I suspect the chances of us actually seeing proper price competition are extremely low indeed; but having a relatively small, low-overhead self-correcting labour competition feature would make sense, be both historically and economnically accurate, and could be achieved in a processor-friendly fashion if we avoid getting carried away with the details. Since production costs seem to bear no apparent relation to eventual price on the market in Vicky, I'd suggest adding in shipping costs (as much as I agree with you that those SHOULD be there) would fit much less smoothly into the Vicky model compared to labour competition. Which is not to say it shouldn't be in; see below :)

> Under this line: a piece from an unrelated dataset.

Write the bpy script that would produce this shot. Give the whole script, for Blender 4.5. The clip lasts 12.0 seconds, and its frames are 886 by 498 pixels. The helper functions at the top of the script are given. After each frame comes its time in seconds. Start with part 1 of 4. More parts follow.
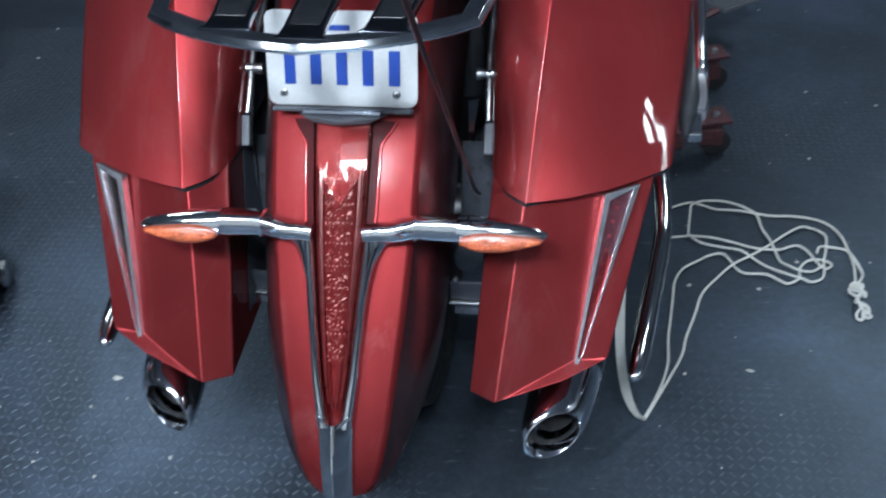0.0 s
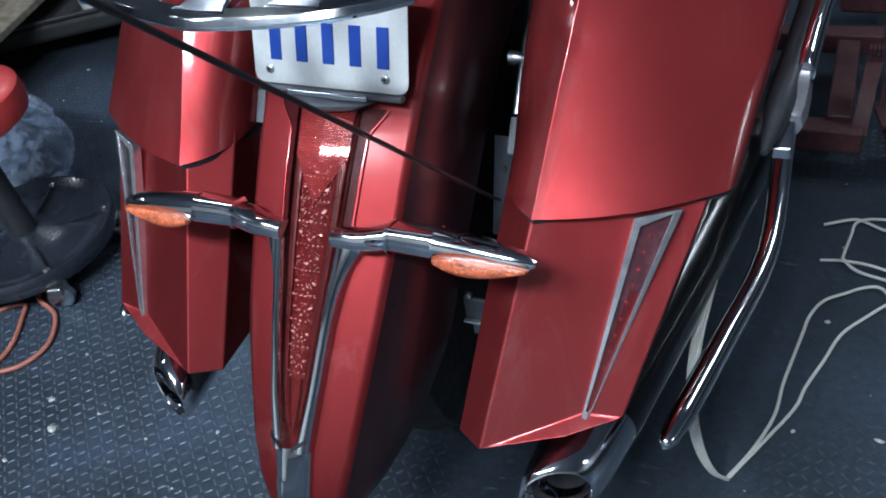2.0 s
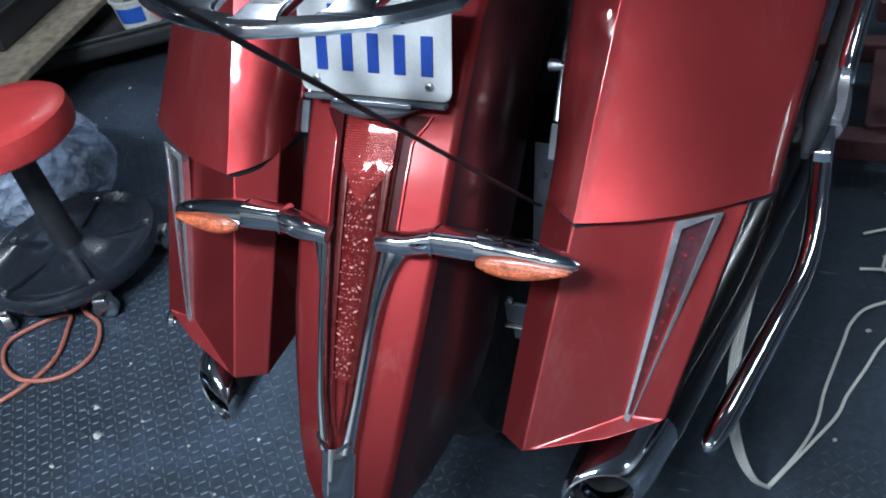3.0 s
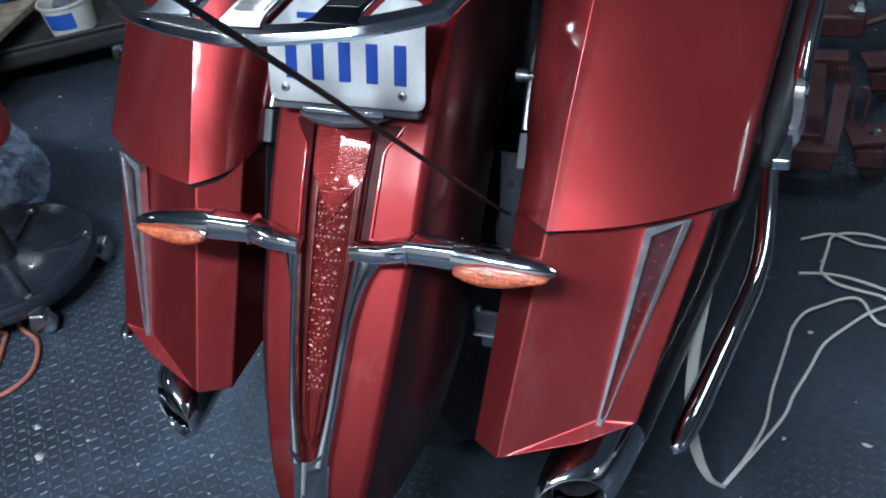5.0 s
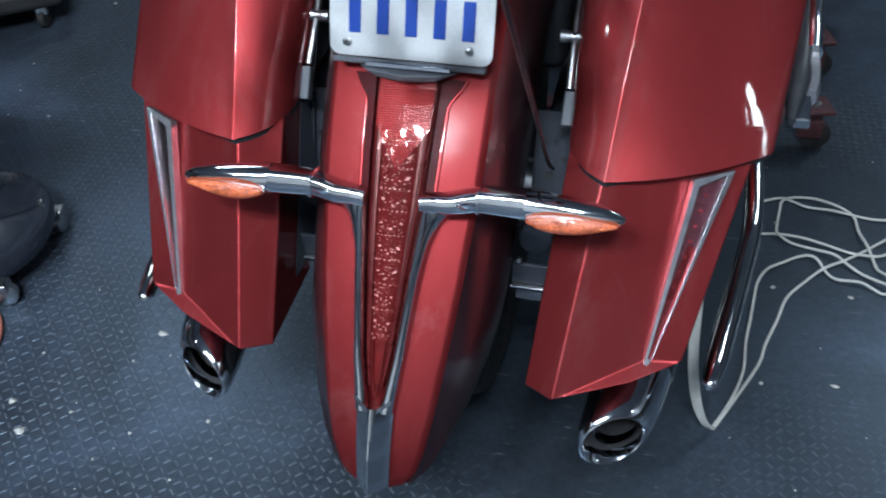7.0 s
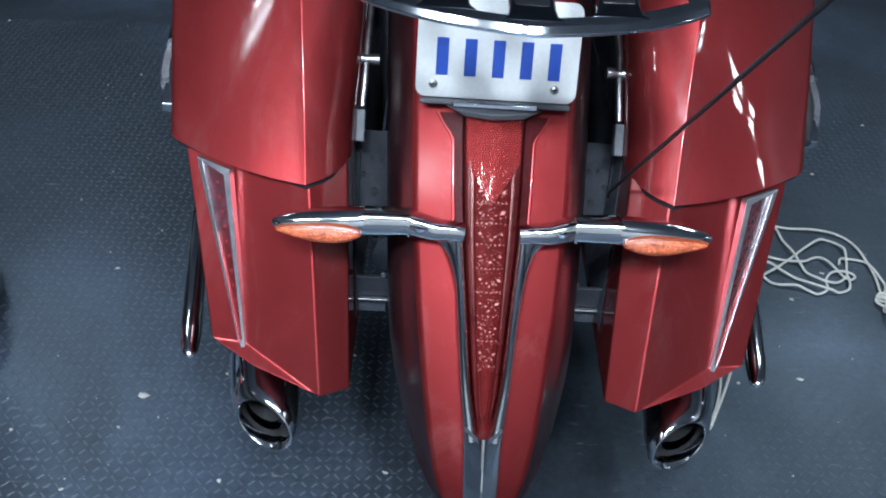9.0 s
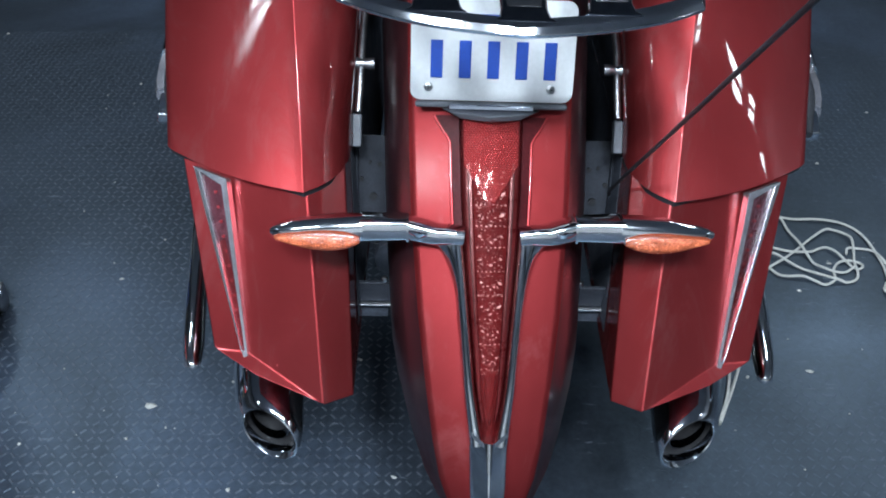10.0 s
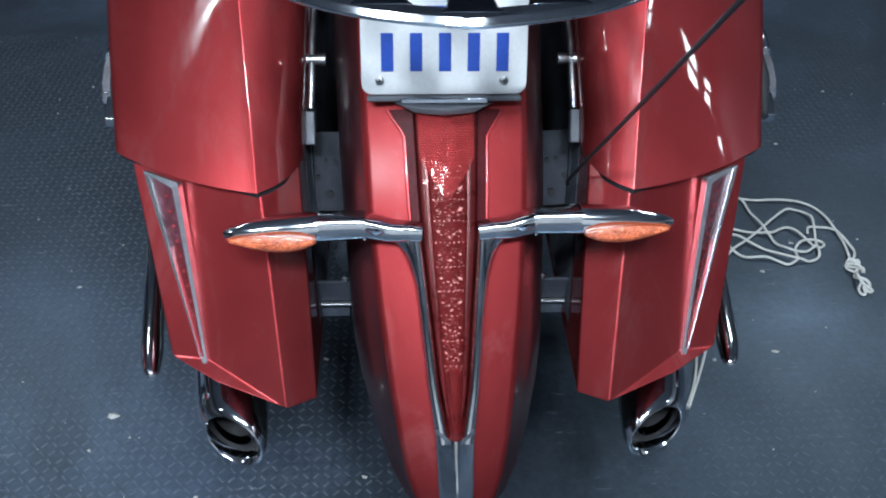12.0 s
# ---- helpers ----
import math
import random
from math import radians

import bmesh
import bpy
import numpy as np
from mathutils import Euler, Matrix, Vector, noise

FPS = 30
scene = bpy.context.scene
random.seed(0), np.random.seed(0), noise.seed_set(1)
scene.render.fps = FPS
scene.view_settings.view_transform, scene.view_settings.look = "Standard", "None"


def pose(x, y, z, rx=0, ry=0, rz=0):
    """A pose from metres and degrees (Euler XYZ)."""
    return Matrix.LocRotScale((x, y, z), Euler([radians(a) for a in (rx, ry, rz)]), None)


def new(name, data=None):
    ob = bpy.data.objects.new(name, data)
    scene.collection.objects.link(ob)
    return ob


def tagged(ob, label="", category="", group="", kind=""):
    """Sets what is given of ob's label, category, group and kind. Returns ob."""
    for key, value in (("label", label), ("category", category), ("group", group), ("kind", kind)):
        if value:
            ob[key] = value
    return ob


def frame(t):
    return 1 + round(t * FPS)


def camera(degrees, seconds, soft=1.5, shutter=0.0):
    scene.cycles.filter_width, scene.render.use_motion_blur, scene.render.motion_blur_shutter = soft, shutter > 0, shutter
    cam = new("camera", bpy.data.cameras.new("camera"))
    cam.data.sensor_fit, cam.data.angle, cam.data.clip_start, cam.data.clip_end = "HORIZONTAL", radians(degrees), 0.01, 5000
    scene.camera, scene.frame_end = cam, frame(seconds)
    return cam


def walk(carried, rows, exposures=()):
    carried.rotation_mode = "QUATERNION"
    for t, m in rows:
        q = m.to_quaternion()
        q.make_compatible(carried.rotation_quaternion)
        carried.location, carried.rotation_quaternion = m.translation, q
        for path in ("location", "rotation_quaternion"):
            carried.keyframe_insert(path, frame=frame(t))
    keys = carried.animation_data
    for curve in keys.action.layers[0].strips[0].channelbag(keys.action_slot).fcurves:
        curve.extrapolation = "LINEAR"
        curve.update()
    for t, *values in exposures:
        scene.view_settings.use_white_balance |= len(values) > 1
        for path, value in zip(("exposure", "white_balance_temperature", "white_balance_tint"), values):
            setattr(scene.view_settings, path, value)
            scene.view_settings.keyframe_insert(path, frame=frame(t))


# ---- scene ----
cam = camera(53.8, 12.0, soft=1.9, shutter=0.5)
PATH = [
    (0.0, pose(0.2606, -0.7436, 1.1966, 49.50, 3.94, 6.79)),
    (0.3, pose(0.2919, -0.7343, 1.1862, 48.14, 5.82, 8.84)),
    (0.5, pose(0.3119, -0.7073, 1.1737, 47.27, 6.90, 7.96)),
    (0.7, pose(0.3059, -0.6836, 1.1546, 47.87, 6.11, 7.39)),
    (1.0, pose(0.3323, -0.6326, 1.1466, 48.24, 6.28, 10.15)),
    (1.3, pose(0.3762, -0.5817, 1.1298, 48.51, 6.04, 16.52)),
    (1.5, pose(0.4270, -0.5518, 1.1243, 48.30, 7.04, 20.54)),
    (1.8, pose(0.4528, -0.5360, 1.1020, 48.80, 7.49, 21.88)),
    (2.0, pose(0.4713, -0.5287, 1.1058, 48.82, 9.46, 22.28)),
    (2.5, pose(0.4746, -0.5484, 1.1056, 49.66, 9.77, 22.54)),
    (3.0, pose(0.4672, -0.5538, 1.1076, 50.26, 10.83, 23.69)),
    (5.0, pose(0.4233, -0.5730, 1.1154, 50.23, 8.23, 19.50)),
    (5.5, pose(0.3653, -0.6059, 1.1268, 50.41, 6.03, 15.66)),
    (5.8, pose(0.2957, -0.6426, 1.1223, 50.61, 5.30, 12.02)),
    (6.0, pose(0.2771, -0.6577, 1.1230, 49.04, 6.09, 10.47)),
    (6.2, pose(0.2469, -0.6694, 1.1213, 48.31, 3.71, 8.33)),
    (6.5, pose(0.2576, -0.6714, 1.1402, 49.66, 3.74, 11.63)),
    (6.8, pose(0.2565, -0.6783, 1.1322, 48.94, 3.40, 12.47)),
    (7.0, pose(0.2514, -0.6722, 1.1320, 48.40, 3.42, 13.07)),
    (7.2, pose(0.2475, -0.6740, 1.1335, 49.45, 3.45, 14.25)),
    (8.8, pose(-0.0470, -0.7345, 1.1550, 50.27, -1.40, 1.07)),
    (9.0, pose(-0.0474, -0.7348, 1.1556, 50.53, -1.34, 1.16)),
    (9.5, pose(-0.0427, -0.7321, 1.1584, 50.70, -0.49, 0.80)),
    (10.0, pose(-0.0386, -0.7247, 1.1564, 50.39, 0.29, 0.50)),
    (10.5, pose(-0.0346, -0.7166, 1.1554, 49.79, 1.06, 0.15)),
    (11.0, pose(-0.0325, -0.7094, 1.1517, 49.30, 0.99, -0.96)),
    (11.5, pose(-0.0312, -0.7082, 1.1497, 48.93, 1.46, -1.37)),
    (11.8, pose(-0.0368, -0.7132, 1.1473, 50.15, 0.91, -2.48)),
    (12.0, pose(-0.0263, -0.7113, 1.1505, 49.84, 0.76, -2.46)),
]
walk(cam, PATH, [(0.0, 0.47), (1.0, 0.37), (2.0, 0.28), (3.0, 0.28), (5.2, 0.18), (6.2, 0.36), (7.0, 0.35), (9.0, 0.47), (12.0, 0.46)])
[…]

Now, back to export prices, addressing it from the side of the buyer. I'd like to see a cost modifier applied dependent on distance from the supplier of the goods; the Chinese buying rifles from Britain should indeed have to pay more for them than if, say, Hamburg was buying them, precisely to model the transport cost effect you mention; and as a direct consequence of this we'd see demand drop offs as countries further away literally couldn't afford to buy export goods. Order of purchase would have to be totally remodelled from the original Vicky, to run in order of lowest-cost-to-buy first, which would finally give us a model where countries (amazingly) trade with other countries rather than the infinitely wealthy teleporting flying saucer of the WM. It would hopefully even make the idea of split markets redundant - no need for seperate region markets if the transport surcharges on the purchaser make distant goods unaffordable anyway. Unfortunately, I suspect that tracking the starting points of ALL goods on the Vicky map to end-points would have crushingly high-end PC requirements.